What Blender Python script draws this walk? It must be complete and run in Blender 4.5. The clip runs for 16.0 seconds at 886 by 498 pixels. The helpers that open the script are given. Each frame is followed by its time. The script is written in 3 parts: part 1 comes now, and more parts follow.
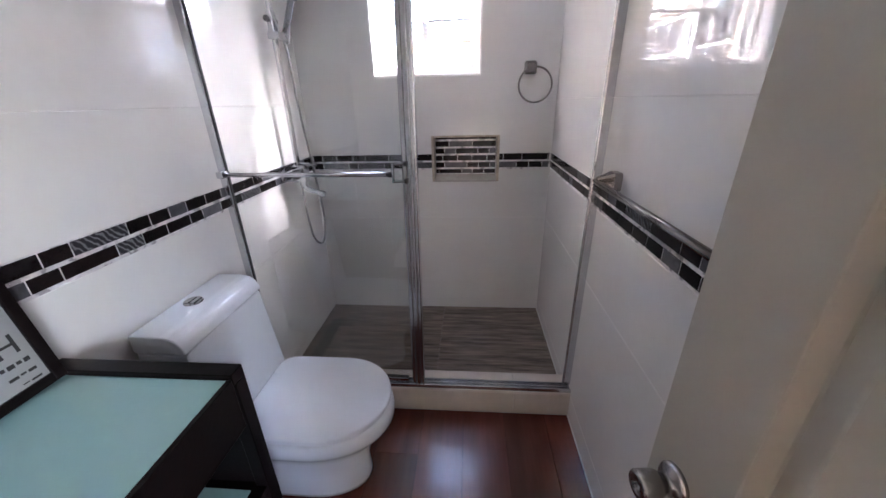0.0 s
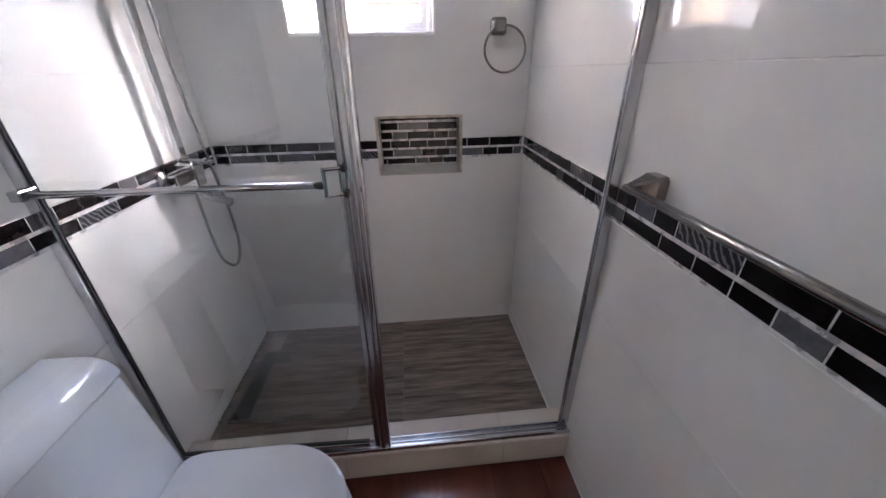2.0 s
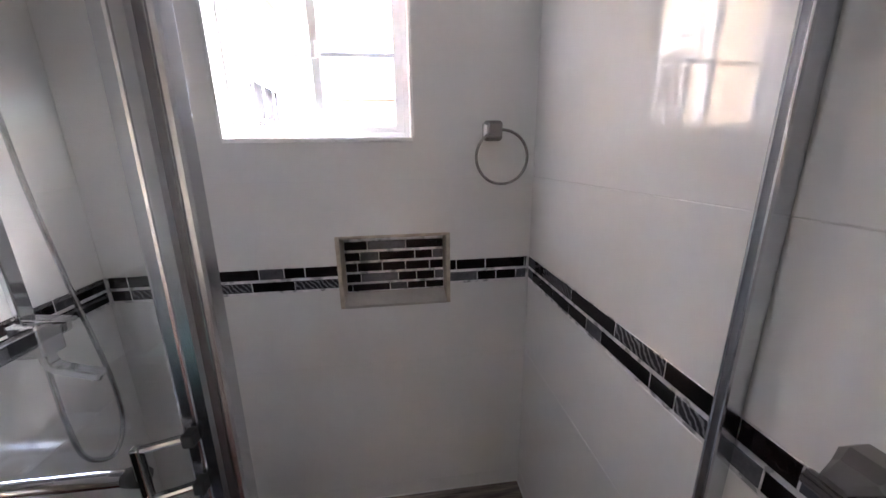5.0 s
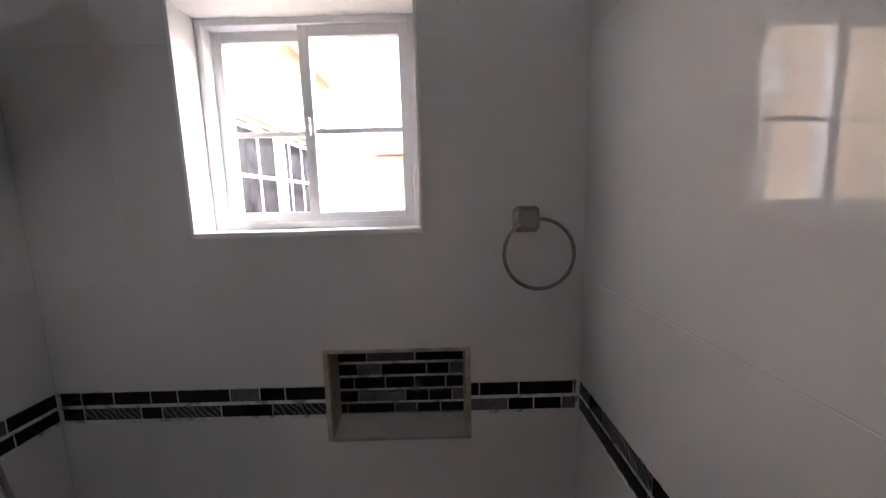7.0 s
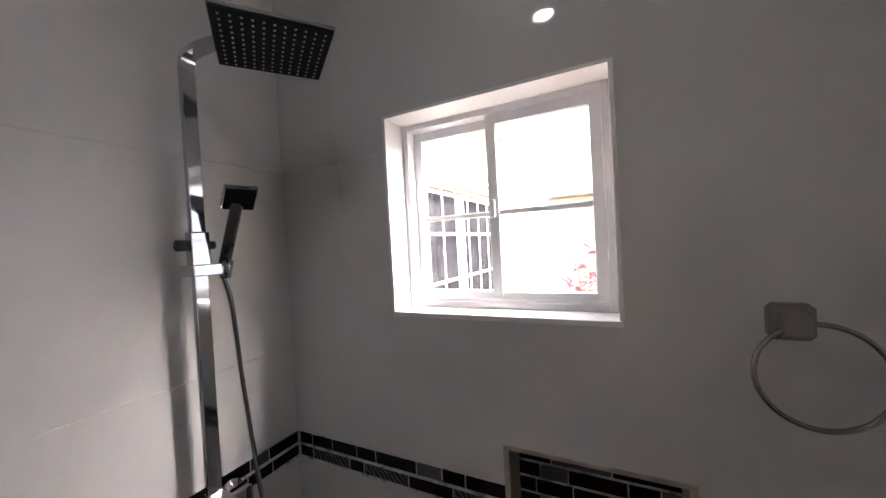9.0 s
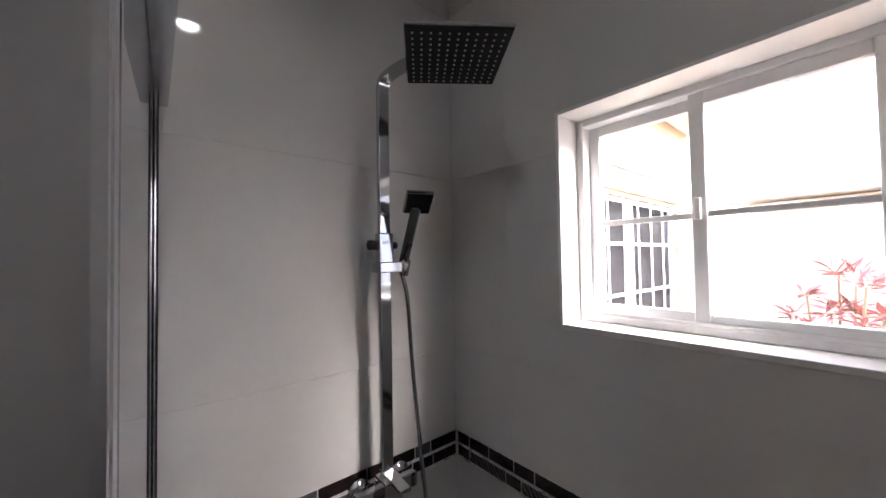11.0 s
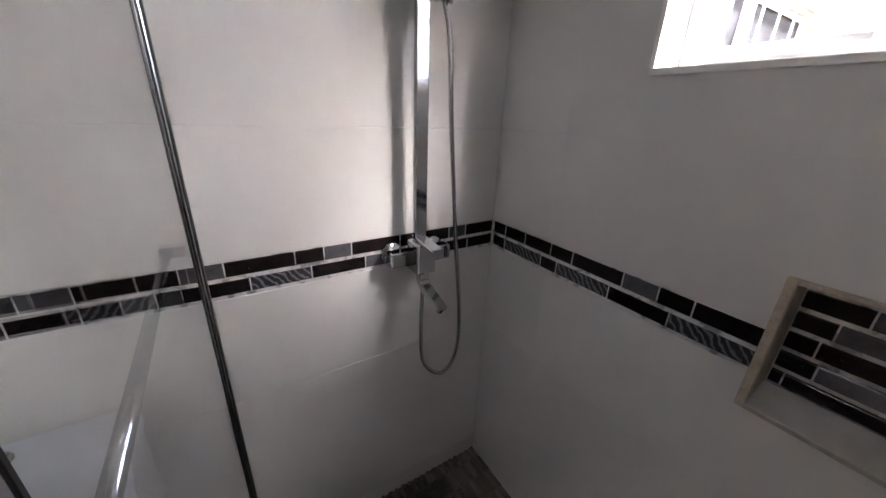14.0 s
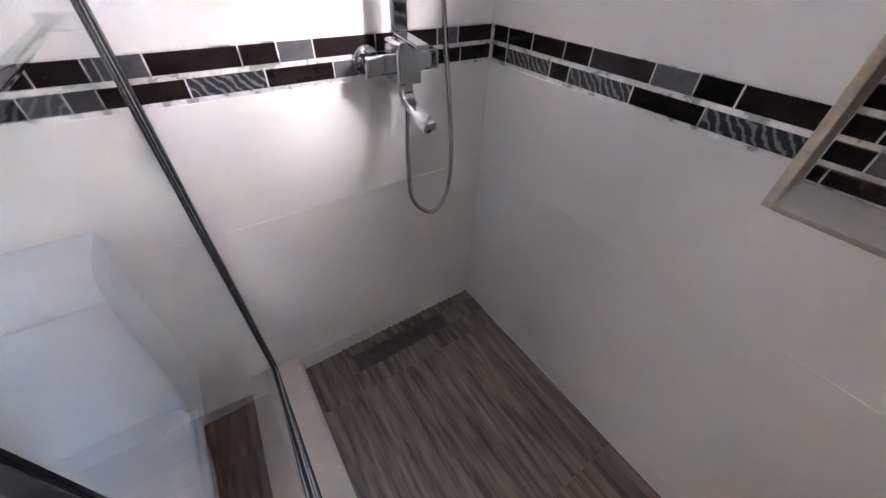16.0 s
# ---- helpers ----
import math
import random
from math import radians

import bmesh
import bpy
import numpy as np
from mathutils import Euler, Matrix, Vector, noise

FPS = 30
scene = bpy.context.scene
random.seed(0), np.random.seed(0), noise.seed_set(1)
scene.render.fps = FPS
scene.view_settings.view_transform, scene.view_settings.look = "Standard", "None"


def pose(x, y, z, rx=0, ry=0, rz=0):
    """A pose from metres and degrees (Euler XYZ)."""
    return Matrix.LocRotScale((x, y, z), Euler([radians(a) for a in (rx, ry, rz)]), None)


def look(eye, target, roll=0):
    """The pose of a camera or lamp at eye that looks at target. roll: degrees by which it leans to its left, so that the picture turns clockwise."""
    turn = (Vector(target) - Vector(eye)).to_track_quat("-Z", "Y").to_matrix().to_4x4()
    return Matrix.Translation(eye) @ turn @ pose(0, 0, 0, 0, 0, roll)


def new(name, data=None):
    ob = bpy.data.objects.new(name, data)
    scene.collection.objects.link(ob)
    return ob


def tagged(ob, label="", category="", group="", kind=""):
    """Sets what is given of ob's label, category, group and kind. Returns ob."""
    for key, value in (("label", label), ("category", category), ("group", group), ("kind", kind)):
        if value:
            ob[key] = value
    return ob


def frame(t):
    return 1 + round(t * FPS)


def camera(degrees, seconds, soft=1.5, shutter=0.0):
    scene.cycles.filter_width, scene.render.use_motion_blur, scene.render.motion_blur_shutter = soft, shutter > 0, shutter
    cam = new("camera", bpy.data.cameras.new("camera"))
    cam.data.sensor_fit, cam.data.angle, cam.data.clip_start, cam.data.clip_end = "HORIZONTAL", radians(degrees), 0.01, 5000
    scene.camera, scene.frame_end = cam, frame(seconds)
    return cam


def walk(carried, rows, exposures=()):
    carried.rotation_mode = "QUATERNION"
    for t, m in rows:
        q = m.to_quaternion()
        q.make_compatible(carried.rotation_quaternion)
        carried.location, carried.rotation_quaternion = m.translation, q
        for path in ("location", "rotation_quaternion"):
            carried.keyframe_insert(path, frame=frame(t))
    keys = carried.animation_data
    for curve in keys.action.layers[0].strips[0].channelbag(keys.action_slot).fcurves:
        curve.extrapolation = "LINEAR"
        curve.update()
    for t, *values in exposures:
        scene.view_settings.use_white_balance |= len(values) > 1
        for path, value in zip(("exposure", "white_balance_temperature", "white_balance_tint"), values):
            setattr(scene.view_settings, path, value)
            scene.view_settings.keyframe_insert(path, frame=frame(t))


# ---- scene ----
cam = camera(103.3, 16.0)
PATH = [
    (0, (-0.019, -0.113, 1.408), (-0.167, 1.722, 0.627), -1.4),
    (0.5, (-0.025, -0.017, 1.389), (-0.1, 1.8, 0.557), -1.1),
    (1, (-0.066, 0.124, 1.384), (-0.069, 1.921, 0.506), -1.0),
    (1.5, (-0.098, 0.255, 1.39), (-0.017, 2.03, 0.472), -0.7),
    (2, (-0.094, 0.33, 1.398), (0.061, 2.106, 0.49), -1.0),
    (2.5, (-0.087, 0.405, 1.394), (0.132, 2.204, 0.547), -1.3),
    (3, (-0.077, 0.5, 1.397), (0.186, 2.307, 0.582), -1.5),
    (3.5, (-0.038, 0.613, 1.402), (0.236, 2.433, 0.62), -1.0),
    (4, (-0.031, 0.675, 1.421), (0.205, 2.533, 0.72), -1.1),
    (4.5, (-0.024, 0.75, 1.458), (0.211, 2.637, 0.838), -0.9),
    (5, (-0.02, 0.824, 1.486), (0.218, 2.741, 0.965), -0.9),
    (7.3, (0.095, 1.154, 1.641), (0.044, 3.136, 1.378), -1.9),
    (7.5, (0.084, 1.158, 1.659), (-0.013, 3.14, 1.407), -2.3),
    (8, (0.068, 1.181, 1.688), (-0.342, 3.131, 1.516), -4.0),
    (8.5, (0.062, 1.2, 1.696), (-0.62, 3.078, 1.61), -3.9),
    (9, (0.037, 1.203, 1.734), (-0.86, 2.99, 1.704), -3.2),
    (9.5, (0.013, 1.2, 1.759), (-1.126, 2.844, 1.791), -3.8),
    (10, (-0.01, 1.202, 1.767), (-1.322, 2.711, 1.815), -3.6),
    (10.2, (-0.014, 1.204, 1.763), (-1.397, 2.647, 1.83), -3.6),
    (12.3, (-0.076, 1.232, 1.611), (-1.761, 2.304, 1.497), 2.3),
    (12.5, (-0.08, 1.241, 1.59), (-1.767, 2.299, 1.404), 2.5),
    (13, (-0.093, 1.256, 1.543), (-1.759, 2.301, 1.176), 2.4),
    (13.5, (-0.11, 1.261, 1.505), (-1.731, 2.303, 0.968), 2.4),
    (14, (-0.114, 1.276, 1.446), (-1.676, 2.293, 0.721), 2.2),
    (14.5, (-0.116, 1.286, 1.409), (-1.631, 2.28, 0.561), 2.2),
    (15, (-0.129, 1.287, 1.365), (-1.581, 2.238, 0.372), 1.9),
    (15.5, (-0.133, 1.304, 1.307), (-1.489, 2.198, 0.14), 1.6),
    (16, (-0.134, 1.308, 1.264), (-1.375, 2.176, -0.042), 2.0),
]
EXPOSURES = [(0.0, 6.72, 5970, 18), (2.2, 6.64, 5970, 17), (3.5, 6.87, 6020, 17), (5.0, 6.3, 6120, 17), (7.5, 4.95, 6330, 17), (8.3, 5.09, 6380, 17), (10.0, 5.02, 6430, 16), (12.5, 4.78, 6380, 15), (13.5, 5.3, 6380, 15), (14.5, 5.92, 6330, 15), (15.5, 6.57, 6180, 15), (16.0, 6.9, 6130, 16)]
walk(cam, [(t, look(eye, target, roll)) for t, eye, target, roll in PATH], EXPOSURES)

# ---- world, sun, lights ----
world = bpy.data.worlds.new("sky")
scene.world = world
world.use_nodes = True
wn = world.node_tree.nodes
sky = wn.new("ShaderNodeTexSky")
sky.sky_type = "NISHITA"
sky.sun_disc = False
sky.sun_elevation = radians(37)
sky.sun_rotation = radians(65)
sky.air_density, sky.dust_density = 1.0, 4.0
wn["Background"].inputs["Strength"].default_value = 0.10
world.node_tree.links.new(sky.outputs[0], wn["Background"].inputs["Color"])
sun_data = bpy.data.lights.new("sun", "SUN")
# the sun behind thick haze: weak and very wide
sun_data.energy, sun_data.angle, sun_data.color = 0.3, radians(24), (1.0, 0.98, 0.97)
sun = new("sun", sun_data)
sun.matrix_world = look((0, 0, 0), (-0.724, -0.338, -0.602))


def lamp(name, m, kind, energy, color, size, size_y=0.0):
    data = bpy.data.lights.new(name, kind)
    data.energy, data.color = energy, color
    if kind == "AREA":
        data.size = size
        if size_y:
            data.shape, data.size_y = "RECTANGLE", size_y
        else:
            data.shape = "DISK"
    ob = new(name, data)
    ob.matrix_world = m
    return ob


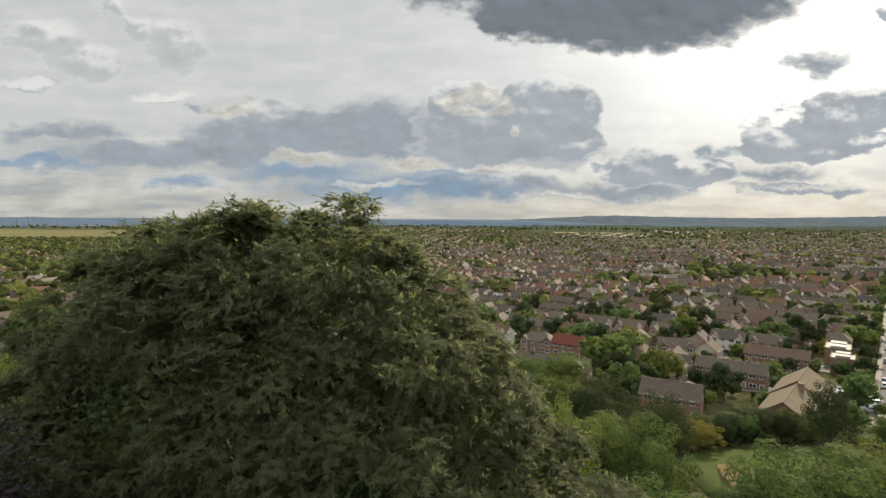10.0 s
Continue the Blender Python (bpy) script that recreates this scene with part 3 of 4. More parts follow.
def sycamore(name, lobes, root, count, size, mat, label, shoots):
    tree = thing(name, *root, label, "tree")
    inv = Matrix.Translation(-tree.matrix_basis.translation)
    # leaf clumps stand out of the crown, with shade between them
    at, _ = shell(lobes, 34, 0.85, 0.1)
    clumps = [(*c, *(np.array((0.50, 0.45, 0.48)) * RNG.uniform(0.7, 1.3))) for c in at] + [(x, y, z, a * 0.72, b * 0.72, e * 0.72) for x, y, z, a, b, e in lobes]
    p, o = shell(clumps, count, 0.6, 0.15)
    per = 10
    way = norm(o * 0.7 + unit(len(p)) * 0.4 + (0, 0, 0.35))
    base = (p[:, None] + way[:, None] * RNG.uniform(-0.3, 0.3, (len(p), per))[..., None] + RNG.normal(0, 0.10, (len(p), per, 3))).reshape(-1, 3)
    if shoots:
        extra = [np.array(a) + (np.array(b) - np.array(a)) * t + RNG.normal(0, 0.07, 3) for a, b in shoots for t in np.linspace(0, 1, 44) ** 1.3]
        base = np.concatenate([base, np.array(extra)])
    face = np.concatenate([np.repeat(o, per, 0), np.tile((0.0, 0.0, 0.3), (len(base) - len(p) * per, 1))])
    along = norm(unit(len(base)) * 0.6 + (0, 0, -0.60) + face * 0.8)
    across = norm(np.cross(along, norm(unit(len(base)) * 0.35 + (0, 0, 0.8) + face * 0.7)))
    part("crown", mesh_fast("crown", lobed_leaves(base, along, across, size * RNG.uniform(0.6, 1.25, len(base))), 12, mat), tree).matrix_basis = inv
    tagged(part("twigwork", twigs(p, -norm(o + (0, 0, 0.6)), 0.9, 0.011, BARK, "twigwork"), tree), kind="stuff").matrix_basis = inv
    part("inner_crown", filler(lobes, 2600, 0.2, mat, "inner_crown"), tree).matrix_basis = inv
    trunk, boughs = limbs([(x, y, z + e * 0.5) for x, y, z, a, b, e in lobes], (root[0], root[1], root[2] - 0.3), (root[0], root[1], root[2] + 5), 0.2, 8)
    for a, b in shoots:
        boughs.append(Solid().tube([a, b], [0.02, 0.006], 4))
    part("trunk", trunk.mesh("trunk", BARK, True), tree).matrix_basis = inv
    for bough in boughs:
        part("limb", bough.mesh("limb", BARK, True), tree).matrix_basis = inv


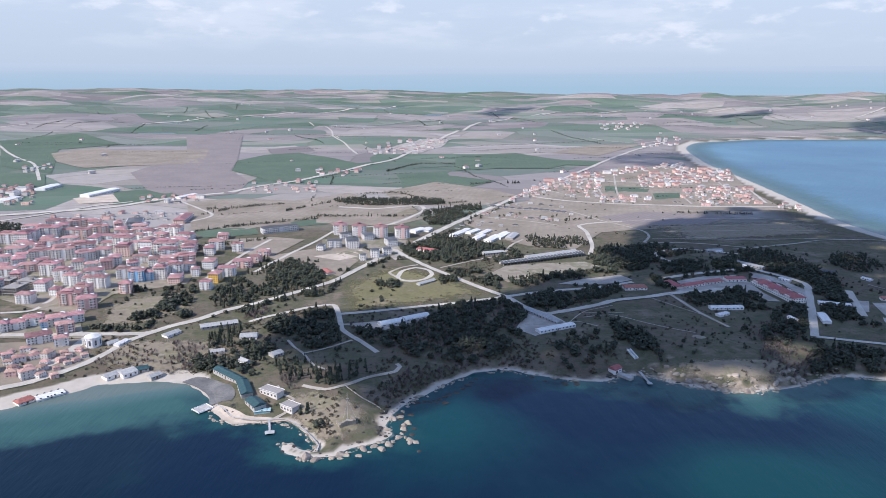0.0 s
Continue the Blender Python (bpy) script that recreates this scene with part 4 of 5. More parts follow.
──────────
WRITTEN TASK: Show all lines from the data above in which the word "name" appears.

ANSWER TO THIS EXERCISE:
def new(name, data=None):
    ob = bpy.data.objects.new(name, data)
def lamp(name, m, kind, energy, color, size, size_y=0.0):
    data = bpy.data.lights.new(name, kind)
    ob = new(name, data)
def sycamore(name, lobes, root, count, size, mat, label, shoots):
    tree = thing(name, *root, label, "tree")